Logistic Sigmoid: \(\sigma(x) = \frac{1}{1 + \exp(-x)}\)
Softplus: \(\varsigma(x) = \log(1+\exp(x))\)

Useful properties

\[ \begin{align} \sigma(x) &= \frac{\exp(x)}{\exp(x) + \exp(0)} \\[1em] \frac{d}{dx}\sigma(x) &= \sigma(x)(1-\sigma(x))\\[1em] 1-\sigma(x) &= \sigma(-x)\\[1em] \log\sigma(x) &= -\varsigma(-x)\\[1em] \frac{d}{dx}\varsigma(x) &= \sigma(x)\\[1em] \forall x \in (0,1), \sigma^{-1}(x) &= \log\left(\frac{x}{1-x}\right)\\[1em] \forall x > 0, \varsigma^{-1}(x) &= \log (\exp(x) - 1)\\[1em] \varsigma(x) &= \int_{-\infty}^{x}\sigma(y)dy\\[1em] \varsigma(x) - \varsigma(-x) &= x \end{align} \]

Information Theory

Information theory is based on the idea that the occurrence of unlikely events carry much more information than the occurrence of likely events. That's the reasoning behind the definition of the self-information of an event \(x \sim P\).

\[ I(x) = - \log P(x) \]

Shannon Entropy

The Shannon entropy is the average of self-information: \(H(x) = E_{X \sim P}[I(x)]\).
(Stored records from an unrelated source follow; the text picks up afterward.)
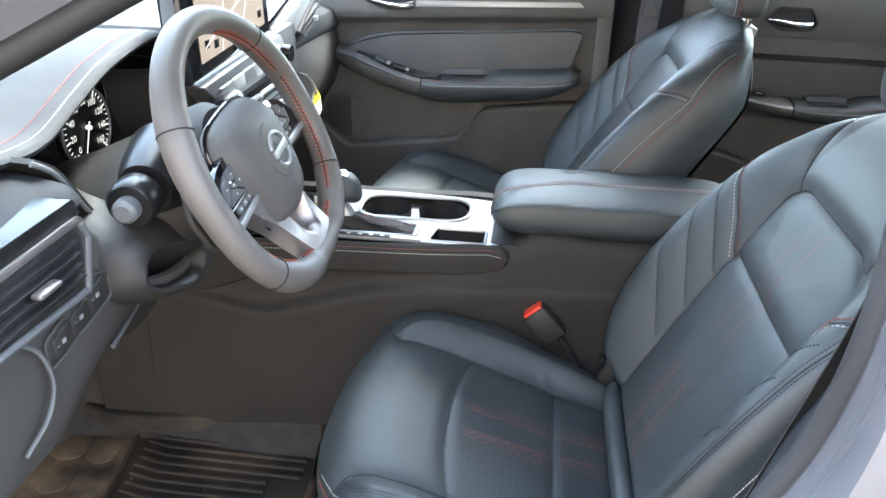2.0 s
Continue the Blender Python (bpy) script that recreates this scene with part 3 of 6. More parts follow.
def rim_radius(t):
    """The rim's thickness at angle t: a little fuller at the thumbs and along the flat bottom."""
    return 0.0163 + 0.0014 * math.exp(-((math.sin(t) - 0.45) / 0.25) ** 2) + 0.0018 * float(step(-0.45, -0.80, math.sin(t))) * float(step(-0.985, -0.96, math.sin(t))) - 0.0015 * float(step(-0.96, -0.985, math.sin(t)))


def build_wheel():
    wheel = thing("steering_wheel", "black leather flat-bottomed steering wheel with red stitching and silver spokes", "steering wheel")
    wheel.matrix_basis = WHEEL
    n, seg = 160, 26
    rings = []
    for i in range(n):
        t = 2 * math.pi * i / n
        a, b = rim_point(t)
        a2, b2 = rim_point(t + 0.01)
        d = np.array((a2 - a, b2 - b)) / np.hypot(a2 - a, b2 - b)
        out = np.array((d[1], -d[0]))
        r = rim_radius(t)
        rings.append([(a + out[0] * r * math.cos(k), b + out[1] * r * math.cos(k), r * 1.06 * math.sin(k)) for k in (2 * math.pi * j / seg for j in range(seg))])
    verts = [v for r in rings for v in r]
    faces = [(i * seg + j, i * seg + (j + 1) % seg, ((i + 1) % n) * seg + (j + 1) % seg, ((i + 1) % n) * seg + j) for i in range(n) for j in range(seg)]
    rim = surface("rim", verts, faces, LEATHER_RIM, wheel, "black leather rim")
    # seams that cross the rim
    for t in (0.66, 2.58, -0.66, -2.50):
        a, b = rim_point(t)
        a2, b2 = rim_point(t + 0.01)
        d = np.array((a2 - a, b2 - b)) / np.hypot(a2 - a, b2 - b)
        out = np.array((d[1], -d[0]))
        bm = bmesh.new()
        tube(bm, [(a + out[0] * 0.0180 * math.cos(k), b + out[1] * 0.0180 * math.cos(k), 0.0190 * math.sin(k)) for k in (2 * math.pi * j / 28 for j in range(28))], 0.0008, 6, closed=True)
        part("rim_seam", bm, DARK_THREAD, rim)
    # cross stitches on the inner side
    for t0, t1 in ((0.30, 1.25), (1.89, 2.84), (-1.00, 0.22), (2.92, 4.14), (-1.36, -1.16), (-1.98, -1.78)):
        pts, outs = [], []
        for t in np.linspace(t0, t1, 60):
            a, b = rim_point(t)
            a2, b2 = rim_point(t + 0.01)
            d = np.array((a2 - a, b2 - b)) / np.hypot(a2 - a, b2 - b)
            o = np.array((d[1], -d[0]))
            r = rim_radius(t) + 0.0004
            pts.append((a - o[0] * r * 0.965, b - o[1] * r * 0.965, r * 0.278))
            outs.append((-o[0] * 0.96, -o[1] * 0.96, 0.27))
        for side in (1, -1):
            line = [(p[0] + side * 0.0006 * o[0], p[1] + side * 0.0006 * o[1], p[2] - side * 0.0022) for p, o in zip(pts, outs)]
            stitching("red_stitching", line, outs, RIM_THREAD, rim, 0.0058, 0.62, 0.0011, side * 0.0022)
        bm = bmesh.new()
        tube(bm, pts, 0.0009, 6)
        part("rim_seam", bm, DARK_THREAD, rim)
    # airbag cover: a deep domed shield with a flat face, broad above and narrow below
    shield = curve([(0, 0.052), (0.040, 0.050), (0.066, 0.041), (0.078, 0.022), (0.078, -0.006), (0.071, -0.040), (0.060, -0.072), (0.044, -0.094), (0, -0.104),
                    (-0.044, -0.094), (-0.060, -0.072), (-0.071, -0.040), (-0.078, -0.006), (-0.078, 0.022), (-0.066, 0.041), (-0.040, 0.050)], 97, closed=True)[:96]
    rings = []
    for i in range(1, 33):
        q = math.sin(i / 32 * math.pi / 2)
        rings.append([(a * q, -0.022 + (b + 0.022) * q, -0.026 + 0.0445 * max(0.0, 1 - q ** 3.6) ** 0.50 - 0.004 * q * q * step(0.02, 0.05, b)) for a, b in shield])
    hub = loft("airbag_cover", rings, HUB_SKIN, wheel, "dark grey domed airbag cover")
    bm = bmesh.new()
    tube(bm, [(a * 1.012, -0.022 + (b + 0.022) * 1.012, -0.0225) for a, b in shield], 0.0022, 6, closed=True)
    part("cover_gap", bm, PIANO, hub)
    # round boss with a plain ring and bar badge
    bm = bmesh.new()
    bmesh.ops.create_cone(bm, cap_ends=True, segments=64, radius1=0.0365, radius2=0.0345, depth=0.004, matrix=pose(0, -0.017, 0.0172))
    bmesh.ops.bevel(bm, geom=[e for e in bm.edges if len(e.link_faces) == 2 and e.calc_face_angle(0) > 0.5], offset=0.0013, segments=3, profile=0.5, affect="EDGES")
    part("badge_boss", bm, HUB_SKIN, hub)
    bm = bmesh.new()
    for t0, t1 in ((0.34, math.pi - 0.34), (math.pi + 0.34, 2 * math.pi - 0.34)):
        tube(bm, [(0.0222 * math.cos(t), 0.0205 * math.sin(t) - 0.017, 0.0198) for t in np.linspace(t0, t1, 30)], 0.0030, 10)
    box((0.046, 0.0095, 0.004), (0, -0.017, 0.0206), 0.001, bm=bm)
    part("badge", bm, SILVER, hub, "plain silver ring and bar badge")
    # spokes with switch pads
    for sg in (1, -1):
        def m(pts):
            return [(sg * a, b) for a, b in (pts if sg > 0 else reversed(pts))]
        base = part("spoke", slab(m(rounded([(0.050, 0.026), (0.100, 0.019), (0.128, 0.008), (0.158, -0.026), (0.160, -0.040), (0.062, -0.037)], 0.006)), "xy", -0.026, -0.009, 0.003), PIANO, wheel, "gloss black switch panel")
        quads = [[(0.070, 0.013), (0.096, 0.010), (0.093, -0.001), (0.085, -0.003), (0.076, -0.001)], [(0.098, 0.010), (0.114, 0.004), (0.124, -0.010), (0.122, -0.019), (0.101, -0.006), (0.096, -0.001)],
                 [(0.070, 0.010), (0.075, -0.003), (0.083, -0.006), (0.083, -0.013), (0.071, -0.021), (0.066, -0.019)], [(0.086, -0.014), (0.099, -0.008), (0.120, -0.021), (0.074, -0.0225)],
                 [(0.086, -0.005), (0.094, -0.003), (0.0985, -0.007), (0.086, -0.0125)]]
        for q in quads:
            b = part("switch_button", slab(m(rounded(q, 0.0016, 3)), "xy", -0.012, -0.0062, 0.0010), PLASTIC_GREY, base, "grey rubber switch")
            cx, cy = np.mean([(sg * p[0], p[1]) for p in q], axis=0)
            part("switch_mark", box((0.0034, 0.0016, 0.0004), (cx, cy, -0.0060), 0), PRINT, b)
        for k in range(3):
            b = part("switch_button", box((0.0125, 0.0078, 0.006), (sg * (0.078 + 0.0145 * k), -0.0300, -0.0085), 0.0012), PLASTIC_GREY, base)
            part("switch_mark", box((0.0036, 0.0024, 0.0004), (sg * (0.078 + 0.0145 * k), -0.0300, -0.0053), 0), PRINT, b)
        bm = bmesh.new()
        tube(bm, [(sg * 0.074, -0.0248, -0.0072), (sg * 0.122, -0.0240, -0.0072), (sg * 0.128, -0.006, -0.0076)], 0.0011, 8)
        part("switch_surround", bm, SILVER, base, "thin silver line round the switches")
        part("spoke_trim", slab(m(rounded([(0.060, -0.0345), (0.156, -0.0385), (0.158, -0.0470), (0.062, -0.0430)], 0.002)), "xy", -0.020, -0.003, 0.0018), SILVER, wheel, "satin silver spoke strip")
        # paddle behind the rim
        part("shift_paddle", slab(m(rounded([(0.096, 0.024), (0.122, 0.020), (0.145, -0.010), (0.142, -0.048), (0.126, -0.062), (0.104, -0.020)], 0.006)), "xy", -0.048, -0.041, 0.002), PLASTIC, wheel, "dark shift paddle")
    # split lower spoke: two broad arms that run down into one foot
    outer = curve([(-0.086, -0.046, -0.012), (-0.062, -0.076, -0.011), (-0.051, -0.092, -0.009), (-0.044, -0.120, -0.001), (-0.041, -0.140, 0.007), (-0.034, -0.1565, 0.0135)], 26)
    inner = curve([(-0.069, -0.036, -0.004), (-0.053, -0.063, -0.004), (-0.036, -0.083, -0.002), (-0.023, -0.117, 0.001), (-0.017, -0.129, 0.005), (-0.012, -0.1345, 0.008)], 26)
    flip = np.array((-1.0, 1, 1))
    outer = list(outer) + [np.array((0, -0.158, 0.0145))] + [p * flip for p in reversed(outer)]
    inner = list(inner) + [np.array((0, -0.1355, 0.009))] + [p * flip for p in reversed(inner)]
    rings = []
    for o, i in zip(outer, inner):
        w = i - o
        mid = o + w * 0.5
        down = np.array((0, 0, -1.0))
        rings.append([o - w * 0.10 + down * 0.026, o - w * 0.04 + down * 0.004, o + w * 0.05 + down * 0.0004, mid + down * 0.0012, i - w * 0.06, i + w * 0.04 + down * 0.001, i + w * 0.18 + down * 0.006, i + w * 0.42 + down * 0.028])
    loft("lower_spoke", rings, SILVER_DEEP, wheel, "satin silver split lower spoke", sharp=35)
    part("spoke_well", slab(rounded([(-0.062, -0.040), (0.062, -0.040), (0.020, -0.134), (-0.020, -0.134)], 0.010), "xy", -0.040, -0.026, 0.002), PIANO, wheel)
    return wheel


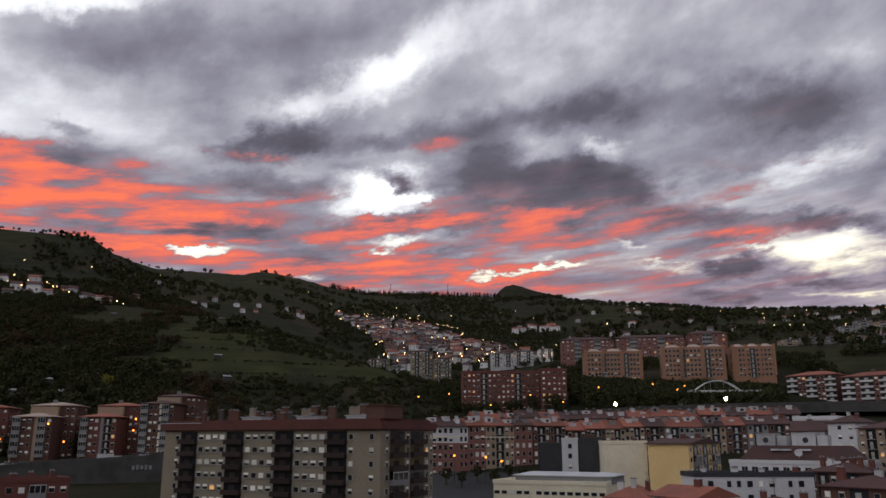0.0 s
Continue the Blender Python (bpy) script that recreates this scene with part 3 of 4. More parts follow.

In a Bernoulli distribution, the Shannon entropy is higher whenever the parameter \(p\) is set to \(0.5\); and it is zero (it is practically deterministic) whenever \(p=0\) or \(p=1\).

\[ \begin{align} X \sim Bernoulli(p) \\ H(x) &= - \left( (1-p)\log(1-p) + p\log p \right) \\ &= (p-1)\log (p-1) - p\log p \end{align} \]

Kullback-Leibler divergence

\[ \begin{align} D_{KL}(P||Q) &= E_{X \sim P}\left[\log \frac{P(X)}{Q(X)}\right] \\ &= \sum{P(X=x_i)\log\left( \frac{P(X=x_i)}{Q(X=x_i)} \right)} \end{align} \]

The KL-divergence measures the extra amount of information needed to send a message containing symbols drawn from probability distribution \(P\) when we use a code that was designed to minimize the length of messages drawn from probability distribution \(Q\).

It is a statistical distance, although is not a metric (it does not respect the triangle inequality and it is not symetric).
It is often called the information gain achieved if \(P\) would be used instead of \(Q\).
Notice that the KL divergence is non-negative!

In order to see why the KL-divergence is non-negative, consider the Jensen's inequality. Let \(f\) a convex function. Then,

\[ \frac{\sum{a_i f(x_i)}}{\sum a_i} \geq f\left( \frac{\sum{a_ix_i}}{\sum a_i} \right) \]

Notice that the Jensen's inequality is the generalization of the fact that a secant line in a convex function lies above the function. The inequality can be immediately transferred to the context of probability theory. Notice that the weights \(a_i\) can be interpreted as a distribution.

\[ \begin{align} \sum P(X=x_i)f(x_i) &\geq f \left( P(X=x_i)x_i \right) \\ E\left[ f(x_i) \right] &\geq f\left( E\left[X\right]\right) \end{align} \]

If \(f\) is concave (such as \(\log\)), the inequality is inverted. Therefore

\[ \begin{align} -D_{KL}(P||Q) &= -\sum P(X=x_i)\frac{\log P(X=x_i)}{\log Q(X=x_i)} \\[1em] &= \sum P(X=x_i)\frac{\log Q(X=x_i)}{\log P(X=x_i)} \\[1em] & \leq \log \left( P(X=x_i) \frac{Q(X=x_i)}{P(X=x_i)} \right) \\[1em] &= \log 1 \\[1em] &= 0 \end{align} \]

Therefore \(-D_{KL} \leq 0\) which implies that \(D_{KL} \geq 0\).

Cross-Entropy

\[ H(P,Q) = - E_{X \sim P}\left[ \log Q(x) \right] \]

Minimizing the cross-entropy with respect to \(Q\) is equivalent to minimize the KL-divergence because \(Q\) does not participate in the omitted term.